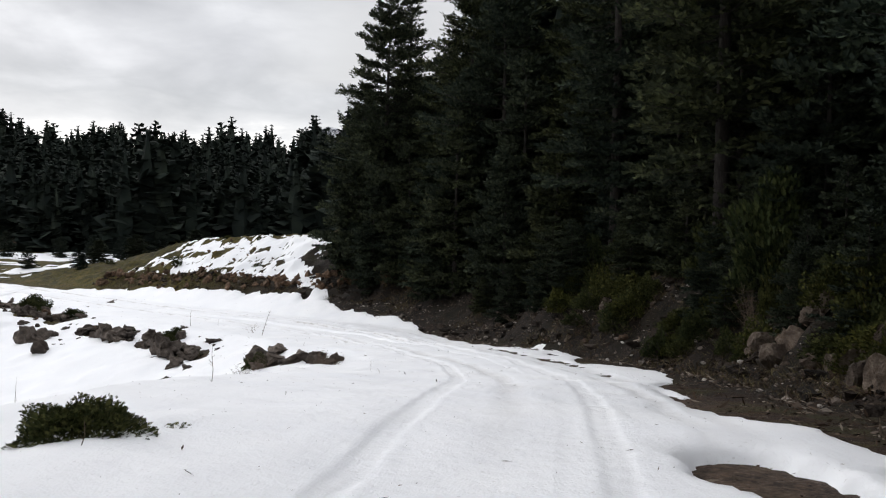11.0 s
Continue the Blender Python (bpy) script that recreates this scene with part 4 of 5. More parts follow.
def build_rubble():
    """Clods and broken stone, half buried in the earth of bank and mound."""
    rng = np.random.default_rng(15)
    kinds = [rock_shape(700 + k, 0.8, 0.28, 10, 2 if k < 4 else 1) for k in range(8)]
    s = np.concatenate([rng.uniform(5, 90, 2600), rng.uniform(88, 101, 500), rng.uniform(98, 124, 900)])
    foot = np.interp(s, BANK[:, 0], BANK[:, 1])
    u = np.concatenate([foot[:2600] + rng.uniform(0.1, 2.6, 2600), foot[2600:3100] + rng.uniform(0.6, 6.0, 500), 5.6 + rng.normal(0, 0.55, 900) - 0.03 * (s[3100:] - 104)])
    heap = [(cs + rng.normal(0, 0.75, 9 * count) * ls, cu + rng.normal(0, 0.75, 9 * count) * wu) for cs, cu, ls, wu, count, size in HEAPS]
    s, u = np.concatenate([s] + [h[0] for h in heap]), np.concatenate([u] + [h[1] for h in heap])
    x, y = off_track(s, u)
    ok = (snow_margin(x, y, s, u) < 0.03) & (rough(x, y, 1.5, 2, 149) > -0.45)
    x, y, s = x[ok], y[ok], s[ok]
    z = ground_height(x, y)
    pieces = []
    for i in range(len(x)):
        a, size = rng.uniform(0, 6.28), 0.07 + 0.38 * rng.random() ** 2.6
        v, f = kinds[rng.integers(4) + (4 if size < 0.16 else 0)]
        c, sn = math.cos(a), math.sin(a)
        p = v * [rng.uniform(0.8, 1.5), 1.0, rng.uniform(0.7, 1.2)] * size
        pieces.append((np.stack([p[:, 0] * c - p[:, 1] * sn, p[:, 0] * sn + p[:, 1] * c, p[:, 2]], 1) + [x[i], y[i], z[i] + 0.1 * size], f))
    tagged(new("rubble", mesh_data("rubble", *joined(pieces), CLOD)), "brown clods and broken stone in the bank's earth", "rubble", kind="stuff")


def clod_material():
    m, nt, b = material("earth_clods", 0.95)
    geo = nt.nodes.new("ShaderNodeNewGeometry")
    tone = ramp(nt, geo.outputs["Random Per Island"], [(0.0, (0.007, 0.005, 0.004)), (0.65, (0.019, 0.012, 0.008)), (0.9, (0.042, 0.030, 0.022)), (1.0, (0.12, 0.104, 0.088))])
    n = noise_at(nt, geo.outputs["Position"], 18.0, 4, 0.7)
    nt.links.new(mix_color(nt, ramp(nt, n, [(0.45, (0, 0, 0)), (0.7, (0.7, 0.7, 0.7))]), tone, (0.024, 0.017, 0.010)), b.inputs["Base Color"])
    relief(nt, b, n, 0.9, 0.04)
    return m


CLOD = clod_material()
CRAG_ROCK = rock_material("crag_limestone", (0.92, 0.84, 0.76), 0.95)
ROCKS = [rock_data(200 + k, 0.8 + 0.07 * (k % 5), 0.25 + 0.04 * (k % 3), 9, crisp=0.84) for k in range(9)]
SLABS = [rock_data(260 + k, 1.25, 0.17, 22, 3, CRAG_ROCK) for k in range(5)]
BROWN = [rock_data(280 + k, 0.7 + 0.1 * k, 0.24, 14, 3, BROWN_ROCK) for k in range(5)]
stones_rng = random.Random(5)


def put_rock(x, y, wide, label="weathered grey-brown limestone rock in the snow", group="rocks beside the track", tall=1.0, long=1.0, turn=None, sunk=0.22, kind=None):
    ob = new("rock", kind or ROCKS[stones_rng.randrange(len(ROCKS))])
    turn = stones_rng.uniform(0, 360) if turn is None else turn
    ob.matrix_world = pose(x, y, ground_at(x, y) + 0.06 + wide * tall * (0.33 - sunk), stones_rng.uniform(-12, 12), stones_rng.uniform(-12, 12), turn) @ Matrix.Diagonal((wide * long, wide, wide * tall, 1))
    return tagged(ob, label, "rock", group)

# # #

[Required work]
Leave out the pictures, then repeat the listing above exactly from its first line to the line with "broken stone in", inclusive.

[Solution to this problem]
11.0 s
Continue the Blender Python (bpy) script that recreates this scene with part 4 of 5. More parts follow.
def build_rubble():
    """Clods and broken stone, half buried in the earth of bank and mound."""
    rng = np.random.default_rng(15)
    kinds = [rock_shape(700 + k, 0.8, 0.28, 10, 2 if k < 4 else 1) for k in range(8)]
    s = np.concatenate([rng.uniform(5, 90, 2600), rng.uniform(88, 101, 500), rng.uniform(98, 124, 900)])
    foot = np.interp(s, BANK[:, 0], BANK[:, 1])
    u = np.concatenate([foot[:2600] + rng.uniform(0.1, 2.6, 2600), foot[2600:3100] + rng.uniform(0.6, 6.0, 500), 5.6 + rng.normal(0, 0.55, 900) - 0.03 * (s[3100:] - 104)])
    heap = [(cs + rng.normal(0, 0.75, 9 * count) * ls, cu + rng.normal(0, 0.75, 9 * count) * wu) for cs, cu, ls, wu, count, size in HEAPS]
    s, u = np.concatenate([s] + [h[0] for h in heap]), np.concatenate([u] + [h[1] for h in heap])
    x, y = off_track(s, u)
    ok = (snow_margin(x, y, s, u) < 0.03) & (rough(x, y, 1.5, 2, 149) > -0.45)
    x, y, s = x[ok], y[ok], s[ok]
    z = ground_height(x, y)
    pieces = []
    for i in range(len(x)):
        a, size = rng.uniform(0, 6.28), 0.07 + 0.38 * rng.random() ** 2.6
        v, f = kinds[rng.integers(4) + (4 if size < 0.16 else 0)]
        c, sn = math.cos(a), math.sin(a)
        p = v * [rng.uniform(0.8, 1.5), 1.0, rng.uniform(0.7, 1.2)] * size
        pieces.append((np.stack([p[:, 0] * c - p[:, 1] * sn, p[:, 0] * sn + p[:, 1] * c, p[:, 2]], 1) + [x[i], y[i], z[i] + 0.1 * size], f))
    tagged(new("rubble", mesh_data("rubble", *joined(pieces), CLOD)), "brown clods and broken stone in the bank's earth", "rubble", kind="stuff")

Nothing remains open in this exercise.